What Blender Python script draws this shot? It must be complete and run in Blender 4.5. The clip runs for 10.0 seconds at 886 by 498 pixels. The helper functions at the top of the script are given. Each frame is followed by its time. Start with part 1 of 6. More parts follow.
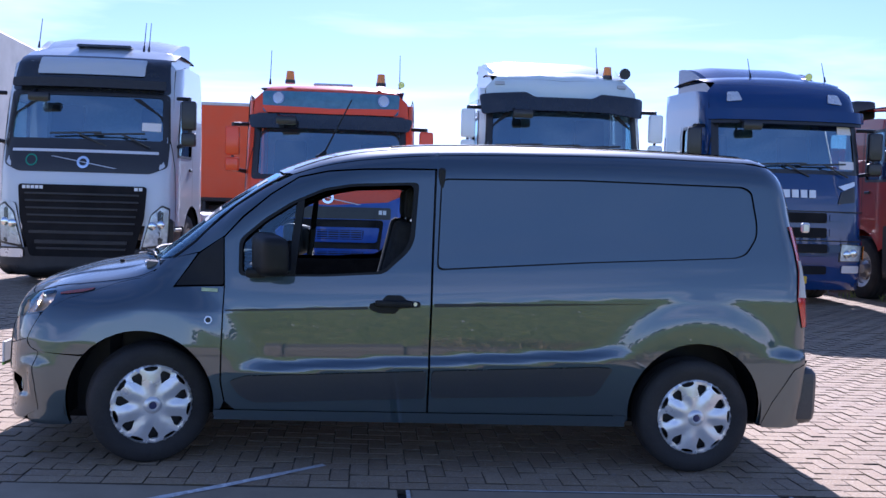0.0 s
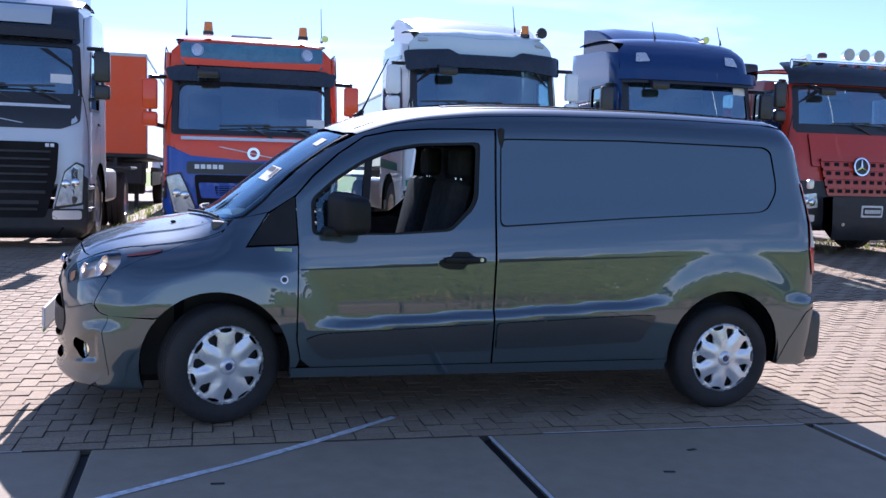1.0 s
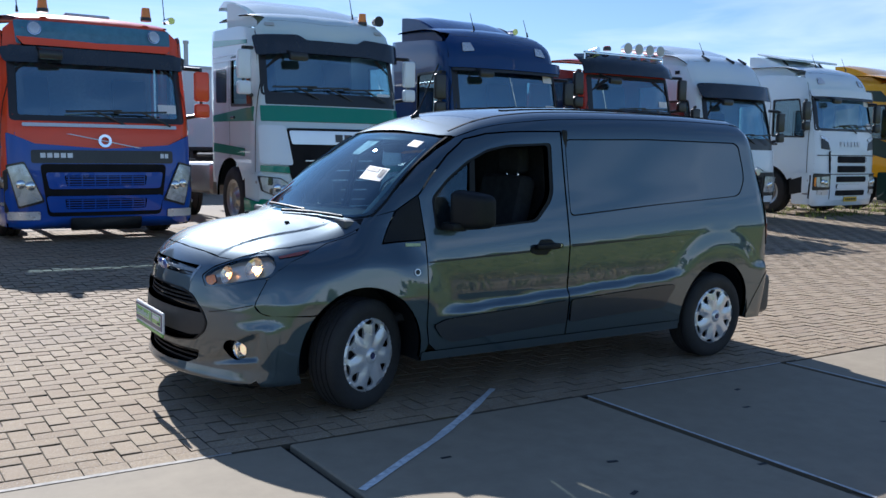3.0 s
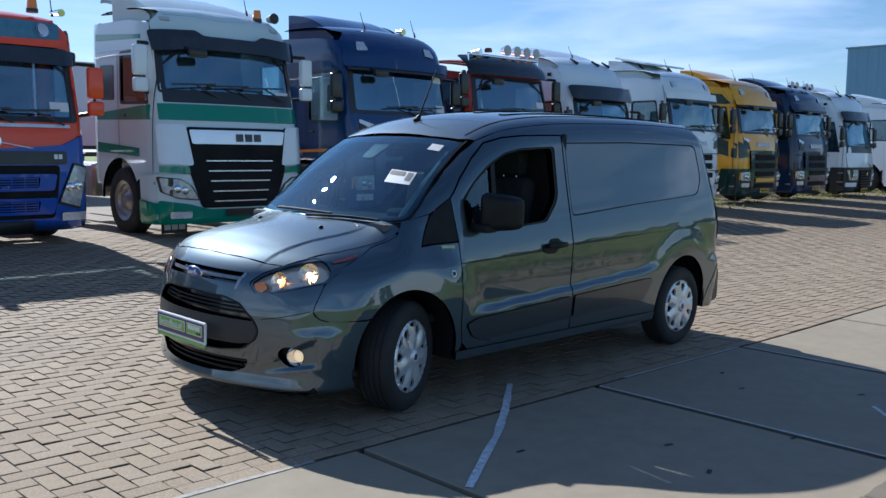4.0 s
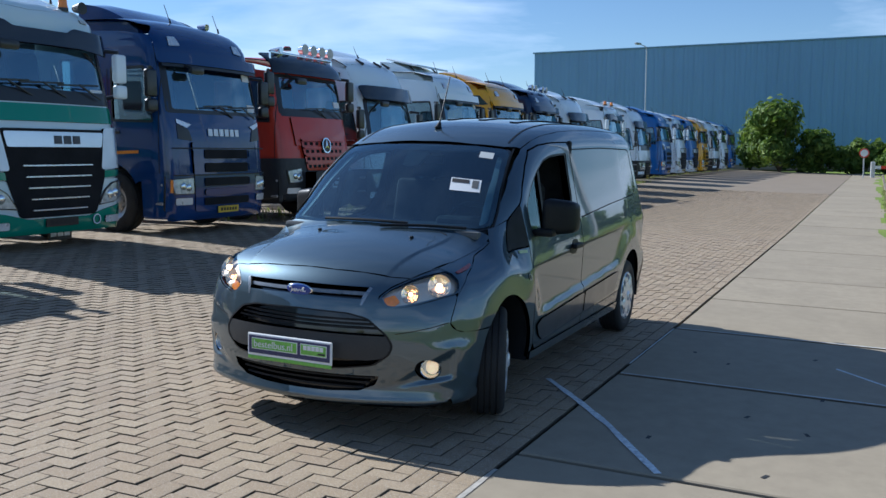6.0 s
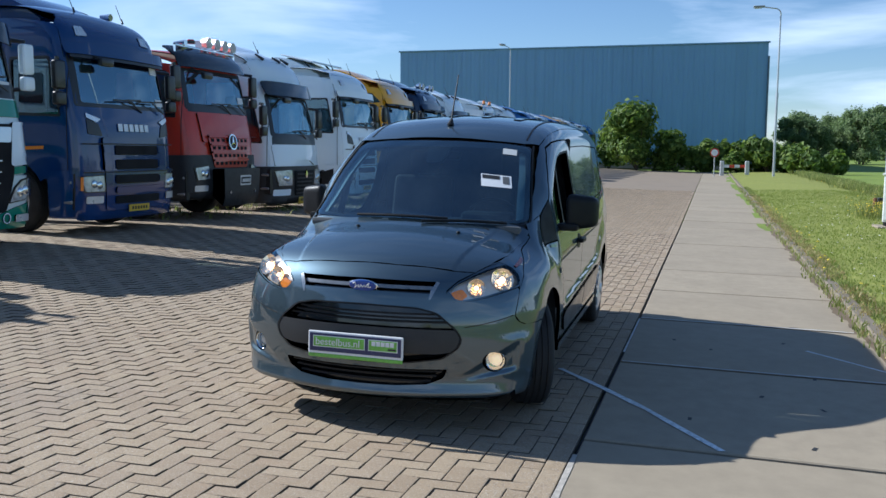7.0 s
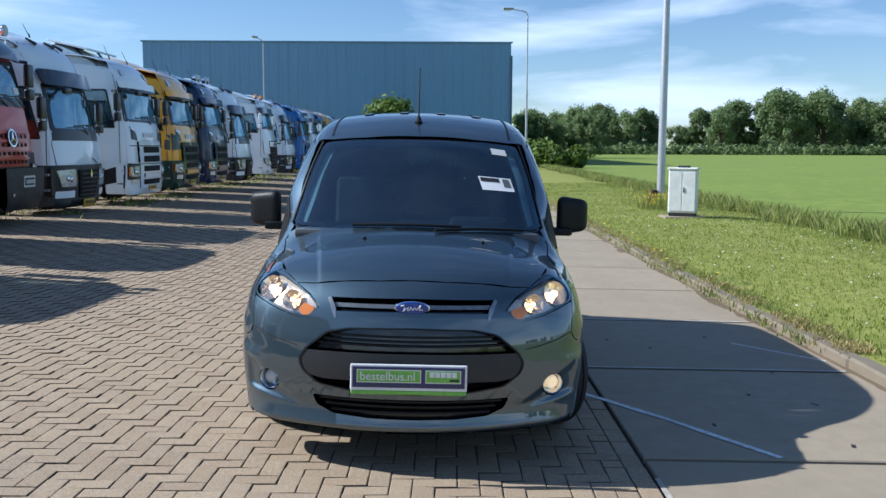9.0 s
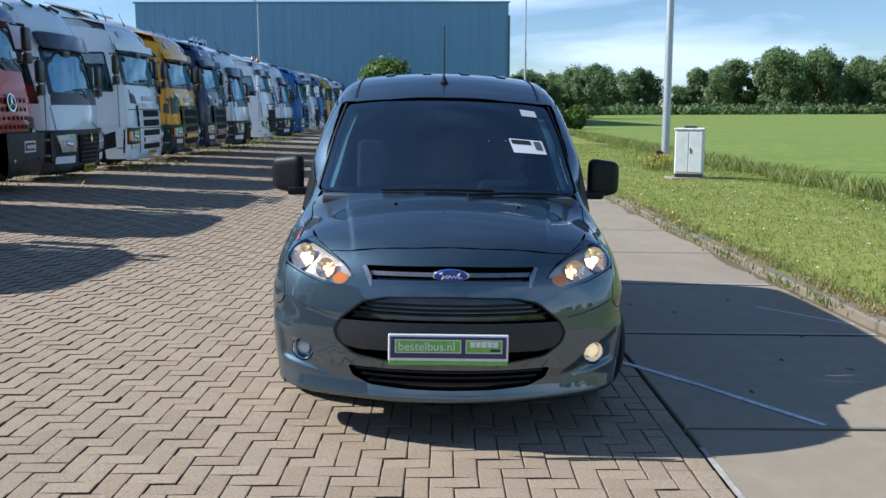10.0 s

— Work to complete —
Copy each line in full and exactly, omitting any picture.

— Response —
What Blender Python script draws this shot? It must be complete and run in Blender 4.5. The clip runs for 10.0 seconds at 886 by 498 pixels. The helper functions at the top of the script are given. Each frame is followed by its time. Start with part 1 of 6. More parts follow.
0.0 s
1.0 s
3.0 s
4.0 s
6.0 s
7.0 s
9.0 s
10.0 s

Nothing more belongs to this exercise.